Allow me to show a video for the full effect. What I have is a folder on my computer which syncs its contents: A) to Dropbox for backups, and B) to Netlify for hosting.
So what exactly is going on here? I made a script that looks at a folder on my local computer, checks if any files have changed in it, and (if any have) syncs the files to Netlify where each files becomes instantly available on Netlify’s global CDN via an URL.
You can read more about why and how I did all of this in my other posts.
Granted, this is all a bit technical and requires a little more know-how than the old Dropbox Public folder feature. But I’m sure if someone smarter than me spent some time on this, they could make a more seamless, cross-platform, native GUI.
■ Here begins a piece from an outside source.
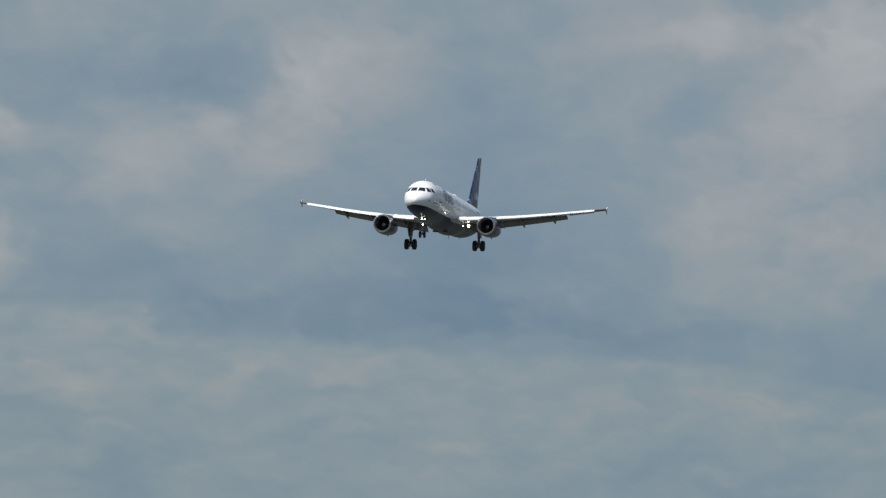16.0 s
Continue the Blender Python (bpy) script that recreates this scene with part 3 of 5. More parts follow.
def main_gear():
    for side in (-1, 1):
        x, s, z = side * 3.84, 17.7, -3.70
        bm = bmesh.new()
        tube(bm, (x, -s + 0.1, -1.1), (x, -s, -2.80), 0.24, 0.19, 16)
        e = part("main_landing_gear", bm, STRUT, airliner, "main landing gear leg with two black wheels")
        bm = bmesh.new()
        tube(bm, (x, -s, -2.75), (x, -s, z + 0.02), 0.11, n=14)
        part("oleo_piston", bm, DULL, e)
        bm = bmesh.new()
        tube(bm, (x - 0.62, -s, z), (x + 0.62, -s, z), 0.075, n=14)
        part("axle", bm, STRUT, e)
        bm = bmesh.new()
        tube(bm, (x, -s + 0.05, -2.3), (x - side * 1.45, -s + 0.1, -1.5), 0.06)
        part("side_stay", bm, STRUT, e)
        bm = bmesh.new()
        tube(bm, (x, -s - 0.14, -2.7), (x, -s - 0.42, -3.2), 0.045)
        tube(bm, (x, -s - 0.42, -3.2), (x, -s - 0.05, z + 0.1), 0.045)
        part("torque_link", bm, STRUT, e)
        bm = bmesh.new()
        for k in (-1, 1):
            tube(bm, (x + 0.11 * k, -s + 0.14, -1.6), (x + 0.13 * k, -s + 0.12, z + 0.12), 0.022, n=6)
        part("brake_line", bm, DARK, e)
        bm = bmesh.new()
        slab(bm, [(x + side * 0.24, -s + 1.10, -1.25), (x + side * 0.24, -s - 0.60, -1.25), (x + side * 0.22, -s - 0.45, -2.0), (x + side * 0.21, -s - 0.16, -2.85), (x + side * 0.21, -s + 0.22, -2.85), (x + side * 0.22, -s + 0.95, -2.10)], 0.05, (1, 0, 0))
        part("leg_door", bm, DOOR, e, "grey gear leg door")
        for k in (-1, 1):
            wheel(e, x + 0.43 * k, s, z, 0.585, 0.43, DULL)
            bm = bmesh.new()
            lathe(bm, [(-0.13, 0.2), (-0.12, 0.29), (0.12, 0.29), (0.13, 0.2)], (x + 0.18 * k, -s, z), "x", 18)
            part("brake_pack", bm, BURNT, e)


def nose_gear():
    s, z = 5.05, -3.83
    bm = bmesh.new()
    tube(bm, (0, -s - 0.38, -1.6), (0, -s - 0.05, -3.1), 0.10, 0.095, 14)
    e = part("nose_landing_gear", bm, STRUT, airliner, "nose landing gear leg with two wheels and lit lamps")
    bm = bmesh.new()
    tube(bm, (0, -s - 0.06, -3.05), (0, -s, z), 0.06, n=12)
    tube(bm, (-0.3, -s, z), (0.3, -s, z), 0.05, n=12)
    part("oleo_piston", bm, STRUT, e)
    bm = bmesh.new()
    for k in (-1, 1):
        tube(bm, (0.05 * k, -s - 0.1, -2.6), (0.3 * k, -s + 0.75, -1.75), 0.04)
    part("drag_stay", bm, STRUT, e)
    bm = bmesh.new()
    tube(bm, (0, -s - 0.1, -2.95), (0, -s - 0.32, -3.3), 0.035)
    tube(bm, (0, -s - 0.32, -3.3), (0, -s - 0.04, z + 0.12), 0.035)
    part("torque_link", bm, STRUT, e)
    bm = bmesh.new()
    box(bm, (-0.24, -s - 0.22, -2.62), (0.24, -s - 0.08, -2.48))
    part("steering_box", bm, STRUT, e)
    for k in (-1, 1):
        bm = bmesh.new()
        slab(bm, [(0.30 * k, -s - 0.22, -1.85), (0.30 * k, -s - 0.95, -1.9), (0.40 * k, -s - 0.85, -2.38), (0.40 * k, -s - 0.30, -2.42)], 0.03, (1, 0, 0.1 * k))
        part("gear_door", bm, NAVY, e, "navy nose gear door")
        wheel(e, 0.24 * k, s, z, 0.385, 0.22, RIM)
    for x, lz in ((-0.15, -2.14), (0.15, -2.14), (0.0, -2.74)):
        bm = bmesh.new()
        lathe(bm, [(-0.03, 0.01), (-0.01, 0.062), (0.04, 0.075)], (x, -s - 0.02, lz), "y", 16)
        part("taxi_light", bm, TAXI, e, "lit gear-leg lamp")
        bm = bmesh.new()
        lathe(bm, [(0.03, 0.10), (0.14, 0.08), (0.2, 0.03)], (x, -s - 0.02, lz), "y", 14)
        part("lamp_housing", bm, DARK, e)


cockpit()
openings()
markings()
top_gear()
belly_fairing()
wings()
tail()
engines()
main_gear()
nose_gear()

# ---- the sky behind, a shell round the camera's stand ----
def value_noise(a, e, size, seed):
    """Smooth noise from -0.5 to 0.5 over bearing and height, wider than high, from a seeded lattice."""
    g = np.random.RandomState(seed).rand(400, 400)
    x, y = (0.966 * a - 0.259 * e) / size + 50, (0.104 * a + 0.995 * e) / size * 1.7 + 50
    i, j = np.floor(x).astype(int), np.floor(y).astype(int)
    u, v = x - i, y - j
    u, v = u * u * u * (u * (6 * u - 15) + 10), v * v * v * (v * (6 * v - 15) + 10)
    i, j, k, l = i % 400, j % 400, (i + 1) % 400, (j + 1) % 400
    return (g[i, j] * (1 - u) + g[k, j] * u) * (1 - v) + (g[i, l] * (1 - u) + g[k, l] * u) * v - 0.5


def cloud_noise(a, e, size, seed, octaves=4):
    """Several sizes of noise, each half the size of the one before."""
    return sum(value_noise(a, e, size / 2 ** n, seed + n) * 0.58 ** n for n in range(octaves))


SKY_A, SKY_E = np.meshgrid(np.concatenate([np.arange(0.0, 2.5, 0.1), np.arange(2.5, 44.4, 0.024), np.arange(44.4, 50.1, 0.1)]),
                           np.concatenate([np.arange(-0.4, 0.4, 0.1), np.arange(0.4, 3.75, 0.022), np.arange(3.75, 5.1, 0.1)]))
WARP_A = SKY_A + 0.20 * cloud_noise(SKY_A, SKY_E, 0.42, 3)
WARP_E = SKY_E + 0.13 * cloud_noise(SKY_A, SKY_E, 0.42, 13)
LUMPS = cloud_noise(WARP_A, WARP_E, 0.16, 23, 3)            # the ragged edge of a cloud
EAST = np.clip((22 - SKY_A) / 5, 0, 1)
WEST = np.clip((SKY_A - 29) / 5, 0, 1)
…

Suffice it to say: I’m quite happy with this. I’ve been using it for production websites for a couple weeks now. In fact, it’s even powering the image hosting for this blog. If you inspect the source for this site, you’ll see images are loading from cdn.jim-nielsen.com
which is my “Public Netlify” folder, and not from blog.jim-nielsen.com
which is the git repo for my blog. In other words, I’ve decoupled the static assets for my blog—and other sites—to their own “service”, which is a local (Dropbox) folder on my computer mirrored to Netlify’s CDN.
My thanks to the folks at Netlify for having built a platform and tooling that made this kind of feature possible for me to build.